• Information provided:
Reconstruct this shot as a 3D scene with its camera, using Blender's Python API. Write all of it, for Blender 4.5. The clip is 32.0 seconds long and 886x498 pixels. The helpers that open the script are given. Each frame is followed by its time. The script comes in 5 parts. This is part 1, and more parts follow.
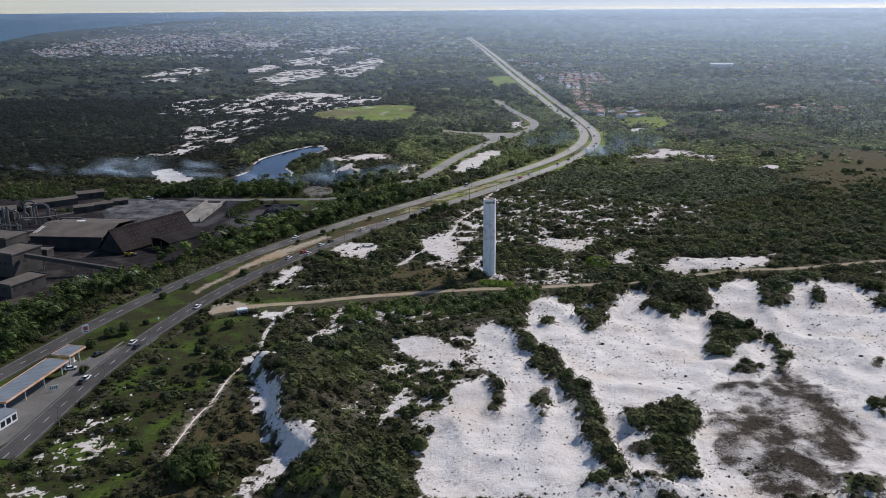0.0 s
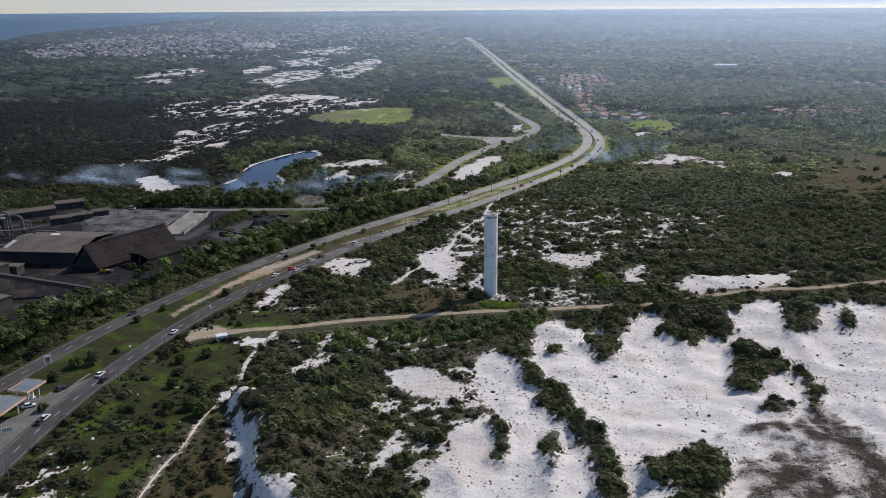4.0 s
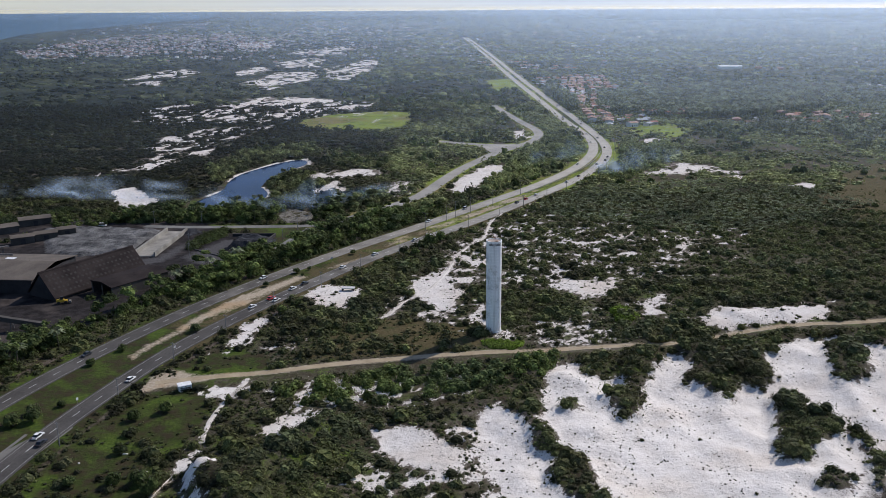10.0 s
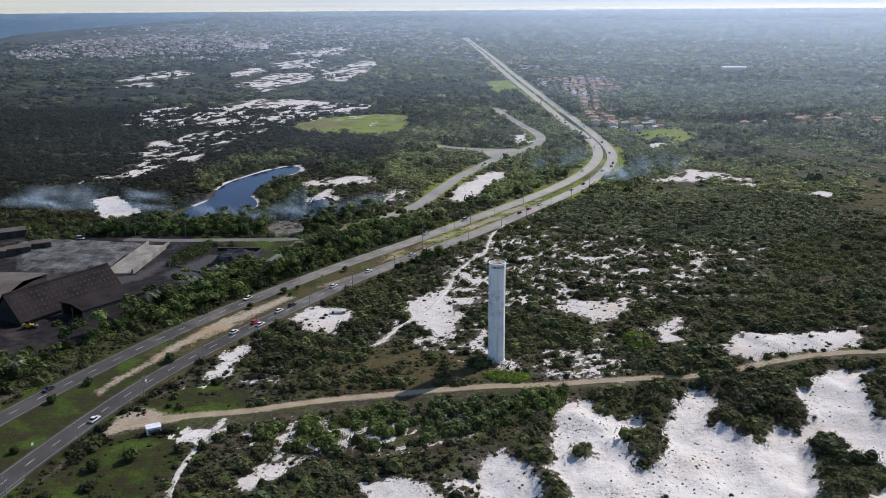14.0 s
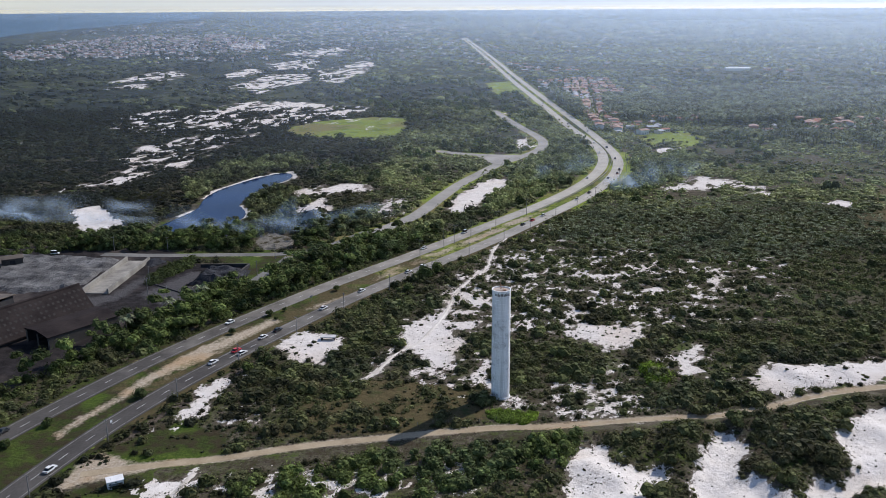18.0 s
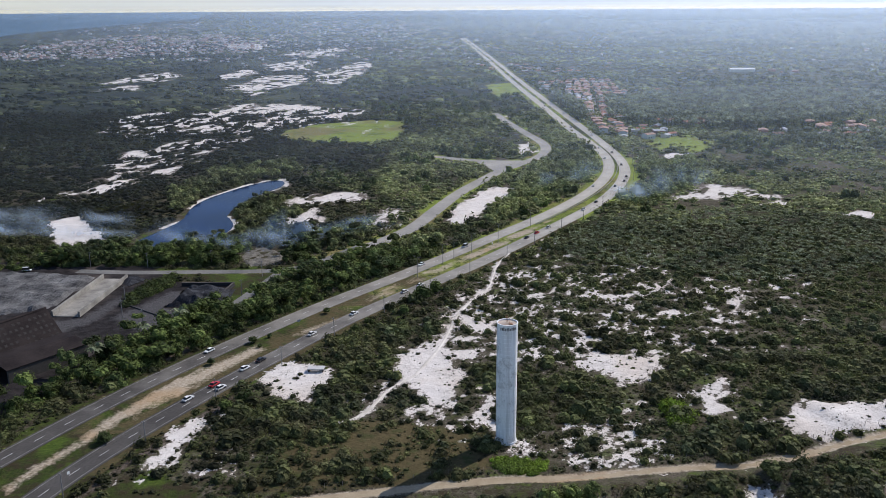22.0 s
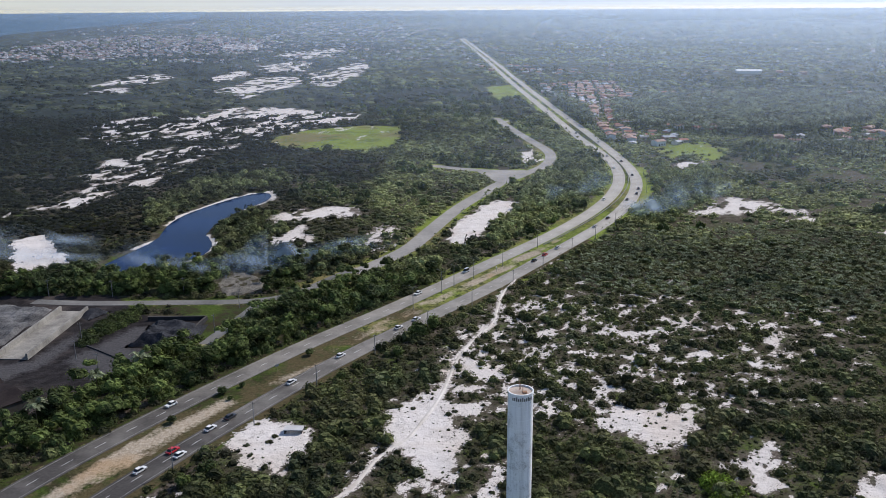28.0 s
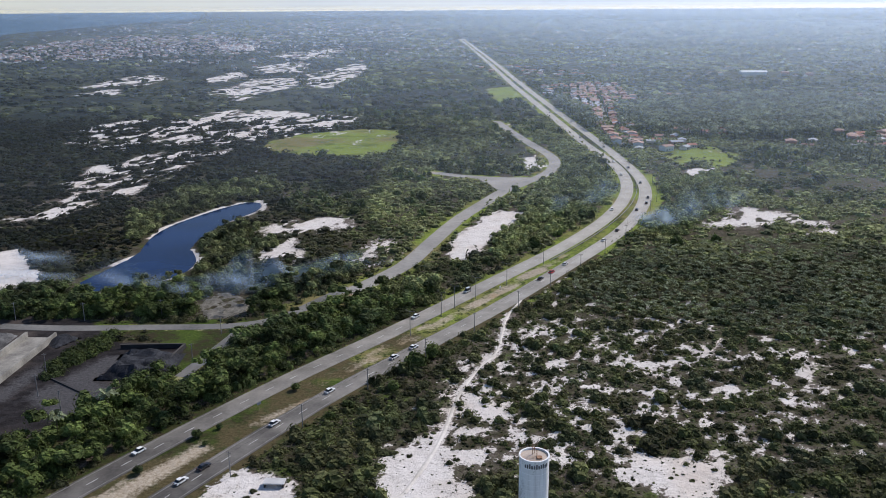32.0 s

• Written request: Leave the images out, please, and restate each line word for word.

• Task output:
Reconstruct this shot as a 3D scene with its camera, using Blender's Python API. Write all of it, for Blender 4.5. The clip is 32.0 seconds long and 886x498 pixels. The helpers that open the script are given. Each frame is followed by its time. The script comes in 5 parts. This is part 1, and more parts follow.
0.0 s
4.0 s
10.0 s
14.0 s
18.0 s
22.0 s
28.0 s
32.0 s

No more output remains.